Students take advice and inspiration from writer, translator and literary critic Lily Meyer.
BY KRISTIN DUISBERG
“If you want to do creative writing, choose a different humanities discipline in college. You need to know about the world to be able to write about it.”
That was among the pieces of advice that visiting writer Lily Meyer shared with students in Humanities Teacher Beth Little’s Creative Writing class. A fiction writer who received her Ph.D. in creative writing from the University of Cincinnati this spring and whose first novel, “Short War,” will be published in 2024, Meyer also is a literary critic and a Spanish-English translator. The 2023 St. Paul’s School John-Christophe Schlesinger Writer-in-Residence, Meyer spent two days in early April on the St. Paul’s School grounds, reading from her work, participating in classes and visiting with students over lunch.
In Sarah Ludwig’s Feminist Literature and Media class, Meyer listened in as students discussed common themes in several stories they had recently read — Charlotte Perkins Gilman’s “The Yellow Wallpaper,” “Sweat,” by Zora Neale Hurston, and “The Story of an Hour” by Kate Chopin — and then joined in on the conversation as as smaller group tackled the question of whether true agency in a marriage was possible for women. “Does imagined or internal agency count?” she asked them. “As a fiction writer, I’d like to think so.”

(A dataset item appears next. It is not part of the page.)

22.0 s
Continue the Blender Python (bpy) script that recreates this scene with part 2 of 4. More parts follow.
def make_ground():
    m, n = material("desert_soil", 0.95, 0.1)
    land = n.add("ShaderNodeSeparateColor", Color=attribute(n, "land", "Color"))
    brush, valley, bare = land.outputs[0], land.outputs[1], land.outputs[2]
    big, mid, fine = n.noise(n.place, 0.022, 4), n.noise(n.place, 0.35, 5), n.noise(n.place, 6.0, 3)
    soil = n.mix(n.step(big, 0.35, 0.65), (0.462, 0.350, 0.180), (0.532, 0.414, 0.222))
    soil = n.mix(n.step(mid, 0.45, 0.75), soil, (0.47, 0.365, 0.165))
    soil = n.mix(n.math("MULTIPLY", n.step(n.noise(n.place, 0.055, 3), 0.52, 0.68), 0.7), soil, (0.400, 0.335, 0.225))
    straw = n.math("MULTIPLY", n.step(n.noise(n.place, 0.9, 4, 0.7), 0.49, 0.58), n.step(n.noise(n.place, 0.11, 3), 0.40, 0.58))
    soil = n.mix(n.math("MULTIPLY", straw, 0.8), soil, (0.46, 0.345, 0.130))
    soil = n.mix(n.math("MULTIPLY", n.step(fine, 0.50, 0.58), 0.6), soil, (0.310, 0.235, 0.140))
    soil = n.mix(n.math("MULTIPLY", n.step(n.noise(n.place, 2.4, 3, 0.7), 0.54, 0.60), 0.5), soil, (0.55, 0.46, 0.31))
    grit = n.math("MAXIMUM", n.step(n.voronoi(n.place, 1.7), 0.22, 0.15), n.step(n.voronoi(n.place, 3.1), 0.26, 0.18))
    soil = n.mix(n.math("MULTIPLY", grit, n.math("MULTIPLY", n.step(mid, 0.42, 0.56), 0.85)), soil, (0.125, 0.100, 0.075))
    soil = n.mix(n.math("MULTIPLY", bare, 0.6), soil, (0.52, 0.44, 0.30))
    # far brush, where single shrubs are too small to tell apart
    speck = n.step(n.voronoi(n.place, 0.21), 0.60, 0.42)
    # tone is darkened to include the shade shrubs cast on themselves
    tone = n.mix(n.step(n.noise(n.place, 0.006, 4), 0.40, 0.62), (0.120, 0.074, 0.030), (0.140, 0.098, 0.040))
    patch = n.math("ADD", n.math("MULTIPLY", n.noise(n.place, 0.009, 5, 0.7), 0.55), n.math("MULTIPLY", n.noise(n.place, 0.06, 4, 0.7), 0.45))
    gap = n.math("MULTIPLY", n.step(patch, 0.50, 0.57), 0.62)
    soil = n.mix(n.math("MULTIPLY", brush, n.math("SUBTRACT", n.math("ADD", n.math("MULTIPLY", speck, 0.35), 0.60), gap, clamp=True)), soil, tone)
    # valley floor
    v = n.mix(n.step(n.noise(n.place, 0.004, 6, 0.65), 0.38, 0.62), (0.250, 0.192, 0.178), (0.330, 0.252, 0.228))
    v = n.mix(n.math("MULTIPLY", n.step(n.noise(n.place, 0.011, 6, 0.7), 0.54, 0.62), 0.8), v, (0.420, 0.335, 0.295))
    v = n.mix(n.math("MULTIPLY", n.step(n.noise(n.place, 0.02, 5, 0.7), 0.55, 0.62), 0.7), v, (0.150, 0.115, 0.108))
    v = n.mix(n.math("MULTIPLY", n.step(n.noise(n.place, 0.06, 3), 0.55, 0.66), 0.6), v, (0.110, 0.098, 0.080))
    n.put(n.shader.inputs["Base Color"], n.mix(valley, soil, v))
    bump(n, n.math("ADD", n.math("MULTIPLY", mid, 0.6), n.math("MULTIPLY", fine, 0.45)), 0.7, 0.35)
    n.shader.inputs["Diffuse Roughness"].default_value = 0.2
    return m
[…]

In Little’s class, Tina Yang ’23 asked Meyer about her perspective on the “why?” of storytelling, a question the visitor answered with refreshing candor. “I usually have no idea why I’m writing what I’m writing, or I have an idea that’s totally wrong,” Meyer said. “I’m sure you’ve all spent time in this class and elsewhere talking about the importance of revision. For me, I can usually write a pretty nice sentence right out of the gate. It takes a lot longer for me, writing and rewriting, to get to the ‘so what’ of it.”
Yang says she found the visitor’s answer encouraging. ““It was actually reassuring for me to hear that even seasoned writers like Lily Meyer struggle with the ‘so what’ question,” she says. “Hearing her process encouraged me to just keep writing! I often get caught up in trying to figure out the ‘so what’ that I end up not writing anything down. But creative writing is just a word after a word, and Lily has given me the confidence to believe that in the end, it will all come together; as the author, our writing inevitably reflects our thought processes, struggles and beliefs.”

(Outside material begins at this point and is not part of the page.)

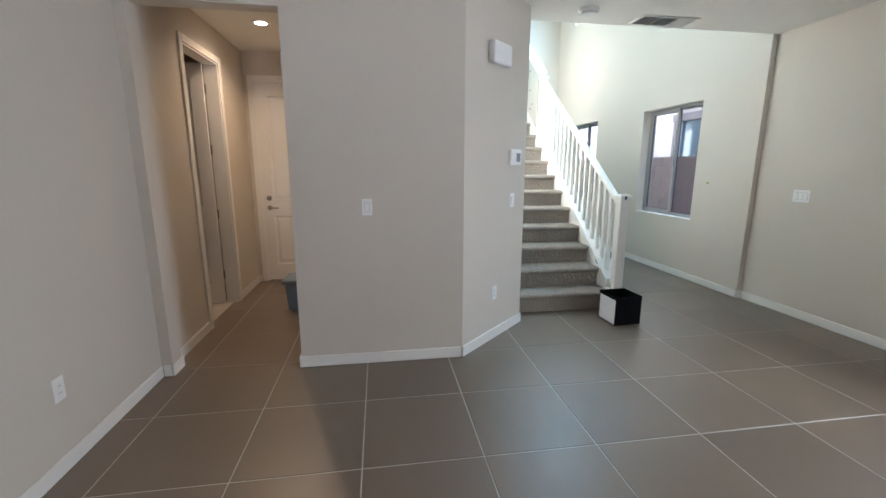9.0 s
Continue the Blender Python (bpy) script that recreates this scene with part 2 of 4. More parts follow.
wall("wall_passage_end", "x", 9.70, 0.13, 4.3, 7.2, -0.25, CZ, [(4.50, 5.40, -0.25, 2.44)], label="greige painted passage end wall with a door")
# unseen, added right behind the closed door to keep outside light out
wall("wall_garage", "x", 9.834, 0.12, 4.3, 5.62, -0.25, CZ, label="plain painted wall behind the passage door")
wall("wall_passage_side", "y", 4.44, -0.12, 7.33, 9.7, -0.25, CZ, label="greige painted passage side wall")
wall("wall_back_room", "y", 7.1, 0.12, 5.57, 9.7, -0.25, CZ, label="plain painted wall of the dim back room")
bm = bmesh.new()
prism(bm, [(7.20, 3.45), (7.20, 3.357), (7.86, 2.67), (8.0, 2.67), (8.0, 2.80), (7.93, 2.80), (7.33, 3.42), (7.33, 3.45)], "z", -0.25, CZ)
structure("wall_corner", bm, WALL, "greige painted angled wall by the stairs", "wall")
wall("wall_stair", "y", 2.67, 0.14, 8.0, FX, -0.25, TOP + 0.3, label="pale grey painted stair wall, partly in sunlight")
wall("wall_over_living", "x", 8.20, -0.15, -0.28, 2.67, CZ + 0.35, TOP + 0.3, label="plain painted wall over the living room")

# knee wall, guard wall and hall wall beside the stairs
RUN, RISE, X1, STEPS = 0.256, 0.191, 8.08, 16
SLOPE = RISE / RUN


def cap_z(x):
    return 0.315 + (x - 8.20) * 0.765

bm = bmesh.new()
prism(bm, [(8.10, 0), (8.10, cap_z(8.12)), (10.42, cap_z(10.42)), (10.42, cap_z(10.42) + 0.77), (12.25, cap_z(12.25) + 0.72), (12.25, 4.15), (FX, 4.15),
           (FX, 0), (13.27, 0), (13.27, 2.45), (12.50, 2.45), (12.50, 0)], "y", 1.487, 1.617)
structure("wall_stair_knee", bm, WALL, "white and grey painted knee wall under the banister", "wall")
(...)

That’s exactly the sort of reaction Ludwig says she was hoping students would have to Meyer’s visit. “We have so many students who want to be writers — who are writers,” Ludwig explains. “For that reason, we were very focused on bringing in a fiction writer for this year’s Schlesinger residency. We wanted to engage the students with someone who writes as a vocation and to help them see a path that their own work might take.”
Ludwig was pleased by the students’ engagement with Meyer — and Meyer was equally so.
“It was a real pleasure to meet both St. Paul’s writers and some of its many excited and engaged readers,” Meyer says. “I was asked more thoughtful questions about my work than I have in a long time, and I enjoyed every literature class I got to sit in on immensely.”
The Schlesinger Writer-in-Residence Program
The Schlesinger Writer-in-Residence Program was established by Richard and Sheila Schlesinger in memory of their son, John-Christophe ’92, who died at age 23 in an August 1997 car accident soon after earning his master’s degree from Stanford. A passionate reader and writer, Schlesinger was looking forward to launching a career in journalism and was set to start work as a freelance newspaper writer.
The program invites professional writers in a variety of genres to visit the School and meet with classes, conduct writing workshops, offer public readings and lectures, and meet informally with students and faculty to generate and foster enthusiasm for creative writing.
Previous speakers include Pulitzer Prize-winning author Eliza Griswold ’91, U.S. Poet Laureate Donald Hall, screenwriter Jamie Vanderbilt ’94, and authors Lorene Cary ’74 and Janice Lee ’90. The 2022 Schlesinger Writer-in-Residence was Jonathan Brunstedt, an assistant professor at Texas A&M University and author of “The Soviet Myth of World War II: Patriotic Memory and the Russian Question in the USSR.”